At the Florida Club, the floozies are not delicate Southern Belles but lamé-clad truckdrivers. They are gross, and we are repelled. Instead of fooling around for the nonce, David Smith can’t wait to quit their company. The one bit of fun turns ugly. To impress his erstwhile wife, Ann, who is sitting with somebody else at a nearby table, David mimes a conversation with the woman to his left, a lady not of his party. She is a gorgeous, mystically transfixed blonde with a sausage-curl pompadour just so, and David should be so lucky. When the woman suddenly realizes what David is doing, she alerts her boyfriend, a pug whose first response is to envision knocking David’s block off. To extract himself from the general imbroglio, David gives himself a nosebleed, with a saltceller wrapped in a napkin. Instead of being allowed to leave, he is stretched out unceremoniously on a bench of chairs; his “date” knows how to deal with nosebleeds. “Cut my throat,” he begs. The blonde’s boyfriend smugly remarks that he knew something like this would happen. 

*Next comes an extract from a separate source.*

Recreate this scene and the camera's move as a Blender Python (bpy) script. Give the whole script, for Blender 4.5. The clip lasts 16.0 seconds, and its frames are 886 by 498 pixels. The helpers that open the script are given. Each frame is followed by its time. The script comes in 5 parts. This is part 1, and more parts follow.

To underline how not funny all of this is, Hitchcock packs the set with double the lawful occupancy. Nobody, fancy dress notwithstanding, can make a move without pushing someone else. The dance floor is even worse. From the moment David is led to his table by a maitre d’ who looks like he could use a machete, the Florida Club is crossed off our list of silver-screen destinations. 

Angels on Toast and Mr & Mrs Smith don’t really have much in common — maybe nothing. Like all of his films, Hitchcock’s screwball is straightforward and devoid of diversions. More than most examples of its genre, the story seems to be controlled, once the premise is laid out, by nothing more complicated than gravity. It seems inevitable that Ann and Jeff should go — from the Florida Club! — to the World’s Fair, only to get stuck in the rain on the parachute jump. Not just gravity but causation itself contributes little to the resolution of Angels on Toast. Its almost arbitrary ending is saved from total ambiguity only by a very funny line, almost as good in its way as “Nobody’s perfect.” Both works, however, illustrate the perils of going against the grain without developing an altogether new grain. They will always have admirers, but not very many.